Sri Lanka says it will block UN rights probe

Senior minister says country will not allow UN probe into alleged war crimes following pressure from UK prime minister.

David Cameron visited Sri Lanka's war-torn north on a fact-finding mission on Friday [Reuters]

A senior Sri Lanka’s minister has said the government will not allow an international probe into alleged war crimes during its 27-year ethnic conflict, despite mounting pressure from abroad.

The comments of Basil Rajapakse, the economic development minister and brother of the president, Mahinda, came on Saturday after David Cameron, the British prime minister, pledged to push for a UN-led investigation into alleged crimes committed in the country’s civil war, unless Sri Lanka credibly addressed human rights concerns by March.

“Why should we have an international inquiry? We will object to it … Definitely, we are not going to allow it,” Basil Rajapakse told AFP news agency.

Press freedom under threat in Sri Lanka

Asked about the March deadline for the Sri Lankans to complete their own inquiry, the minister rejected any talk of a timetable being imposed from outside.

“They can’t give dates. It is not fair. Even Cameron has said we need time. Even in Northern Ireland it took a lot of time,” he said.

Denials of civilian onslaught

The Rajapakse regime has consistently denied any civilians were killed in the last stages of the war
when government troops routed Tamil Tiger rebels in their last stronghold.

However, the UN and rights groups have said as many as 40,000 civilians may have been killed in the onslaught.

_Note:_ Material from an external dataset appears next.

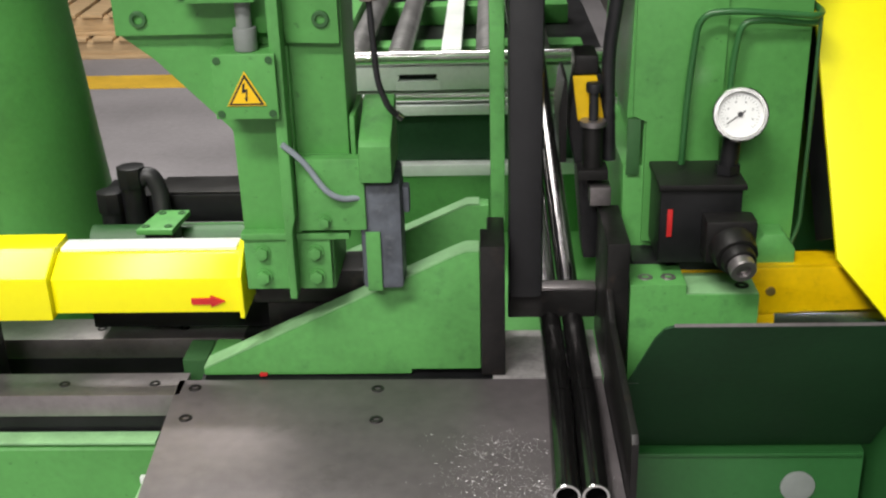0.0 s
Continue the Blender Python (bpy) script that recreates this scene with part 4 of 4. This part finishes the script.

Cameron said he was moved by the “harrowing” testimony of survivors, who he met during his trip to the war-torn northern Jaffna region on Friday to meet local Tamils, only hours after a Commonwealth summit began in Colombo.

“We understand some of the things he said were aimed at his home constituency. He was addressing the journalists who travelled with him,” said Rajapakse, thanking Cameron for attending the summit.

The prime ministers of Canada, India and Mauritius all stayed away from Colombo over Sri Lanka’s human rights record.